Evie tried to imagine what her life would’ve been like if James had died of pneumonia before she was even born. She couldn’t bear the thought of it. “No. No, I’m glad,” she said on a long sigh. “If you hadn’t saved him … I couldn’t imagine not knowing James.” Then: “I suppose that explains Bob Bateman’s comb, then. Maybe James was just like me and he didn’t come into his powers until he was older.”

Will shifted his weight from one foot to the other. “Maybe,” he said at last.

 

 

The first time Margaret Andrews Walker saw an actual Diviner at work, she was ten years old and helping her mother nurse the sick at the Frederick Douglass Memorial Hospital and Training School in Philadelphia. On Sundays after church, Margaret’s mother had her come and read to the patients. An elderly woman named Lavinia Cooper had been brought in, weak and short of breath. In Mrs. Cooper’s hometown, there had been no colored hospital, and the white hospitals wouldn’t admit her. By the time she’d been brought to Frederick Douglass, her chest cold had progressed to pneumonia.

When Lavinia began to recover, word spread along the ward that she could talk to the spirits and deliver prophecy. Already, she’d saved the life of one of the young doctors. On a rainy night, she warned him not to take his usual route home—“I can see that road washed clean away.” Sure enough, a flash flood swept up four people on the very road that doctor would’ve traveled. A day later, Lavinia had clasped the hands of a young nurse and, with her eyes staring straight up to the ceiling, announced that the nurse was pregnant days before it was confirmed. Whispers circulated: Lavinia Cooper had the sight. She was a spirit talker. One of the cunning folk. What the old-timers called a Diviner.

Margaret was not an impressionable child. As far as she was concerned, doctors and nurses couldn’t afford to believe in that sort of superstitious nonsense. She found the Cooper woman highly suspicious and did her best to avoid her.

“You are not here to serve yourself, Margaret Andrews Walker,” her mother had scolded, swatting her across the bottom even though Margaret was already ten. “You are here to serve the sick and the needy. Now, please make yourself useful and go read to Mrs. Cooper.”

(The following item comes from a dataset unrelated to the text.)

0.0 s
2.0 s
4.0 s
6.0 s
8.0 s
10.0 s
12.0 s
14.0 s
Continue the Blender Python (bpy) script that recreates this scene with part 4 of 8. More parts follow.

Scowling, Margaret had sat in the chair farthest from the woman’s bed, nursing her wounded dignity as she read aloud from Little Women.

“Come close, child,” Mrs. Cooper bade in a voice made scratchy from coughing.

Margaret dragged her chair nearer to the old woman’s bedside.

“Your grandmother’s here. She wants me to tell you something.”

“My grandmother passed on last spring,” Margaret said matter-of-factly. “Uh-huh, I know. But she’s here with us now, in this very room.”

“My grandmother is dead, Mrs. Cooper.”

“You don’t believe in spirits? Don’t believe in your ancestors, all your past kin?”

“No, ma’am, I don’t,” Margaret said.